Император Святой Руси - страница 21
Славянофилы в полемике с западниками о путях развития России приложили немало усилий, чтобы обосновать изначальное единство славянских народов, «народность» жизни в России до Петра I, прямое участие народа в политике. Славянофилы создавали язык либерально-освободительной борьбы в противостоянии с имперскими интерпретациями прошлого и свои интеллектуальные истоки черпали в философских доктринах немецких романтиков и гегельянстве. Насколько голословными были исторические построения, основанные на идее широкой горизонтальной общности российского, русского или московского народа, можно видеть, например, из «Истории города Москвы» И. Е. Забелина. Комментируя последствия разорения Москвы Тохтамышем, автор утверждает, что спасение Москвы-города стало возможно благодаря «Москве-народу», иначе Москва должна была захиреть, что и произошло со многими городами Старой Руси (в том числе, по мысли Забелина, с Киевом):
Но с Москвою этого не случилось, потому что вокруг Москвы-города уже существовала Москва-народ, именно та сила, которая впоследствии заставила именовать и все народившееся Русское Государство – Москвою, Московским Государством. А всего с небольшим пятьдесят лет прошло с той поры, как Московские князья укрепили за собою титул и власть великих князей. Нарождению, нарастанию, накоплению Москвы-народа послужила конечно сорокалетняя тишина, которую так умно и настойчиво содержали вел. князья города Москвы. И вот теперь, когда город разорен до запустения, его быстро восстанавливает, обновляет и снова населяет Москва-народ57.
Почему в восстановлении Москвы принимал участие именно «Москва-народ», а не жители московского посада, пригородов и других городов? Почему именно этот народ стал сердцевиной Русского государства? И какими понятиями мыслил себя или мыслился современниками этот «Москва-народ»? Само его существование предпосылалось последующему рассуждению, а не выводилось из анализа источников.
В конце XIV – XV в. русские летописцы нередко пользовались словом «народ» в приложении к большим общностям людей, и было бы важно учитывать, что они понимали, в каком контексте употребляли и какими предикатами, эпитетами, оттенками смысла сопровождали употребление этого слова и его однокоренных. В науке, испытавшей воздействие славянофильского кругозора, эти вопросы не возникали, а сами интерпретации были навязаны как готовое знание.
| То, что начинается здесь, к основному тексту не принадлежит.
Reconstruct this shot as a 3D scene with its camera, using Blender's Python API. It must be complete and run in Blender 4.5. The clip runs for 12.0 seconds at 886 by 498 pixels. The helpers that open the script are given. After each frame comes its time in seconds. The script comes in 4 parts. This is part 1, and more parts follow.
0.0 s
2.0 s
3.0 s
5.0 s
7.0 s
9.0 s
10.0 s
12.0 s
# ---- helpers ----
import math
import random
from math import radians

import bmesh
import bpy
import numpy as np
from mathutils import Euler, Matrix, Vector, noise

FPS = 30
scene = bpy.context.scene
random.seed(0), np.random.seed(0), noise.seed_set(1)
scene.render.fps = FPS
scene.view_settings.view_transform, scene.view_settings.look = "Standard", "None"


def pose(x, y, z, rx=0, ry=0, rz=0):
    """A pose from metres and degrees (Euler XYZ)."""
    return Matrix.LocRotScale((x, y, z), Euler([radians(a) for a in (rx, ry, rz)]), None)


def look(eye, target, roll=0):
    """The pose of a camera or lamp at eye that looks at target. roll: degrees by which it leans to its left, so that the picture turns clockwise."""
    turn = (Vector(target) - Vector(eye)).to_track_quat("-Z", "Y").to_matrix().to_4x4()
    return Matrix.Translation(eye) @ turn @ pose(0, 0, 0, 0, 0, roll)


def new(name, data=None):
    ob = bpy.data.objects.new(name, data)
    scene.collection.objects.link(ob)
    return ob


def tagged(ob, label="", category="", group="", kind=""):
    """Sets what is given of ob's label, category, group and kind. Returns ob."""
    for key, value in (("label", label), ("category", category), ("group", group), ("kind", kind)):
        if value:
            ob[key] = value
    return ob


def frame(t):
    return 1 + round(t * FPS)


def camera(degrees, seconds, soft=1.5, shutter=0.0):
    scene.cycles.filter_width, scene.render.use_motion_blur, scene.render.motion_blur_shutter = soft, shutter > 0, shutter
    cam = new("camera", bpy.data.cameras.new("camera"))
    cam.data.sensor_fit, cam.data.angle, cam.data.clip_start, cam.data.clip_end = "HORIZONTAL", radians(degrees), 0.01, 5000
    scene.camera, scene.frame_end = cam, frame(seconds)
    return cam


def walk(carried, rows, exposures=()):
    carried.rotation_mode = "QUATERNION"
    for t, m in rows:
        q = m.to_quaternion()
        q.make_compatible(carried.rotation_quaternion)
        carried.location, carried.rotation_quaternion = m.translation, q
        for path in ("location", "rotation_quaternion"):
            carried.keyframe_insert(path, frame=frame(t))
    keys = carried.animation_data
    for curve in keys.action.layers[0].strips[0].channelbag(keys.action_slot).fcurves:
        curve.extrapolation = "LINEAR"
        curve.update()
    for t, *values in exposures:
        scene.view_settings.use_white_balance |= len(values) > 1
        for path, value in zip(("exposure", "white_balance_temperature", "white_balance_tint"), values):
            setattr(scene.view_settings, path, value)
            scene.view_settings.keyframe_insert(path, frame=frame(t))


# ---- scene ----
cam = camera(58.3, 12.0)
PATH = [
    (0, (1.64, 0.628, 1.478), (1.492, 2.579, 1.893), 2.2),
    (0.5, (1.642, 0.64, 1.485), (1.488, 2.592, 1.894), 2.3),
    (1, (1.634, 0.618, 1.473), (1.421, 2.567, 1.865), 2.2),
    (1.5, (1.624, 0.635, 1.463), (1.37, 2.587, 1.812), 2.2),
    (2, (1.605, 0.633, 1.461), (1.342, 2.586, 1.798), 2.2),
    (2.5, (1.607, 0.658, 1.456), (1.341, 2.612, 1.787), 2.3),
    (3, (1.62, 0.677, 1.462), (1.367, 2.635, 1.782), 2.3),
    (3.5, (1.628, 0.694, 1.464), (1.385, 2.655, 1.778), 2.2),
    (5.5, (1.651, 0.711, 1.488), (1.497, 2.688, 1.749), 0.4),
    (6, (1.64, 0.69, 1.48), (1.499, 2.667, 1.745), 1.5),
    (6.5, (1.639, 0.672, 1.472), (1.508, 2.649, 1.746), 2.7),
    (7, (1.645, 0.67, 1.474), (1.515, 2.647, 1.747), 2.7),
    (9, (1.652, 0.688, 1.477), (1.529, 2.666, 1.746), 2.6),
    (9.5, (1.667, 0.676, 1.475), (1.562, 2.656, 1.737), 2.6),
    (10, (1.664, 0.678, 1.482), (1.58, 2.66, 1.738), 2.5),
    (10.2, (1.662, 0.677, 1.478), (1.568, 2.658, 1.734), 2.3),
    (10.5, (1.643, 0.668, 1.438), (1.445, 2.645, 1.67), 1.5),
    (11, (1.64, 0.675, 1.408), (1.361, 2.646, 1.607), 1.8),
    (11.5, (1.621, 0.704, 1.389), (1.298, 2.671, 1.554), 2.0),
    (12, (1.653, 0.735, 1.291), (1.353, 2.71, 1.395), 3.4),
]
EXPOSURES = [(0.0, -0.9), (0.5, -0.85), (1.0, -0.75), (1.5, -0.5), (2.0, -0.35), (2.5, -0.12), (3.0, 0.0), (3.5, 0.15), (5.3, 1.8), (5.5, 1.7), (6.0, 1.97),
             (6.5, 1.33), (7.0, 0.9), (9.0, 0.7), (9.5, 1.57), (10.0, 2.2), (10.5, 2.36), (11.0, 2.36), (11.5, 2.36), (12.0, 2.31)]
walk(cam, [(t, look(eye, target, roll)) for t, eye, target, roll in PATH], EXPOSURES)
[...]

Неутешительный итог историко-терминологическим дискуссиям подвел В. О. Ключевский, когда отметил, что понятие «русский народ» в источниках до XVII в. не встречается, а чувство народного единства выражалось в русских землях «только в идее общего отечества»58.
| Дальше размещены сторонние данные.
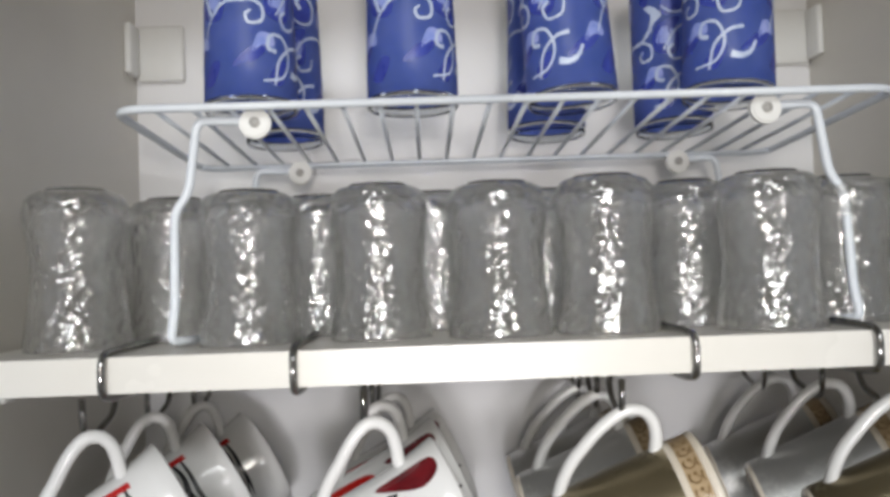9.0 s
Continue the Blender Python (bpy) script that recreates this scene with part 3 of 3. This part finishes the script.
def build_gold_mug(lustre, label):
    g = thing("gold_mug", label, "mug", None, "mugs on the hanging racks")
    part("body", mug_body(GOLD_SIDE), CREAM, g, "cream glazed body")
    part("handle", mug_handle(GOLD_EAR), CERAMIC, g, "white glazed handle")
    rr = radius_at(GOLD_SIDE)
    shell = lambda a, b, e: lathe(bmesh.new(), [(rr(a + (b - a) * k / 4) + e, a + (b - a) * k / 4) for k in range(5)], 56)
    part("lustre_coat", shell(0.0035, 0.0785, 0.0003), lustre, g, "patterned metallic lustre")
    part("ornament_band", shell(0.0825, 0.0925, 0.0003), ORNBAND, g, "tan ornamental band")
    for z in (0.0806, 0.0946):
        r = rr(z)
        bm = lathe(bmesh.new(), [(r + 0.0002, z - 0.0018), (r + 0.0007, z - 0.0008), (r + 0.0007, z + 0.0008), (r + 0.0003, z + 0.0018)], 56)
        part("cream_line", bm, CREAM, g)
    bm = bmesh.new()
    rnd = random.Random(8)
    for k in range(30):
        f = 2 * math.pi * k / 30

        def onto(a, b, eps, f=f):
            r = rr(0.0875 + b) + 0.0005 + eps
            return Vector((r * math.cos(f + a / r), r * math.sin(f + a / r), 0.0875 + b))
        ribbon(bm, onto, [(-0.0030, -0.0030), (0.0005, -0.0036), (0.0028, -0.0005), (0.0008, 0.0022), (-0.0012, 0.0005)], 0.0012, 0.0006, 3, 0.0)
        ribbon(bm, onto, [(-0.0030, 0.0036), (-0.0005, 0.0030), (0.0030, 0.0037)], 0.0011, 0.0006, 3, 0.0)
        patch(bm, onto, ring_pts(-0.0025, 0.0, 0.0011, n=6), 0.0, 1, 1)
    part("scroll_print", bm, ORNGOLD, g, "brown gold scrolls")
    bm = bmesh.new()
    for a, b, w in ((0, 0.004, 0.012), (0, 0, 0.016), (0, -0.004, 0.010)):
        bm.faces.new([bm.verts.new((y, x, 0.0016)) for x, y in rect(a, b, w, 0.0016)])
    part("base_mark", bm, GREYINK, g, "faint grey maker's mark")
    return g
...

В украинской интеллектуальной мысли XIX в. понятие «народ», по словам Зенона Когута, «позволило историку противопоставить (украинский) народ (российскому) абсолютистскому государству, тем самым имплицитно подчеркивая обособленность украинской истории от российской»59.
Нэнси-Шилдз Коллманн пишет, что в России раннего Нового времени социальные построения были известны в немногочисленных и слабо распространенных списках таких памятников, как «Тайная тайных», «Домострой», в сочинениях И. С. Пересветова, Ивана Грозного, А. М. Курбского. В целом, по мнению исследователя, названные «теории» «не были систематизированы и не имели значительного влияния»60. Эти и им подобные тексты распространяются в русской книжности во множестве списков только в XVII в. Однако количество списков не вполне отвечает направлению наших поисков. Если не считать редакторскую работу книжников, мы почти ничего не знаем о том, как читали потенциально теоретические тексты в средневековой Руси. Библейское и святоотеческое наследие привлекало большее внимание книжников XVI–XVII вв., чем неизбежно спорные тексты их современников. Обладало ли это наследие теоретическим потенциалом?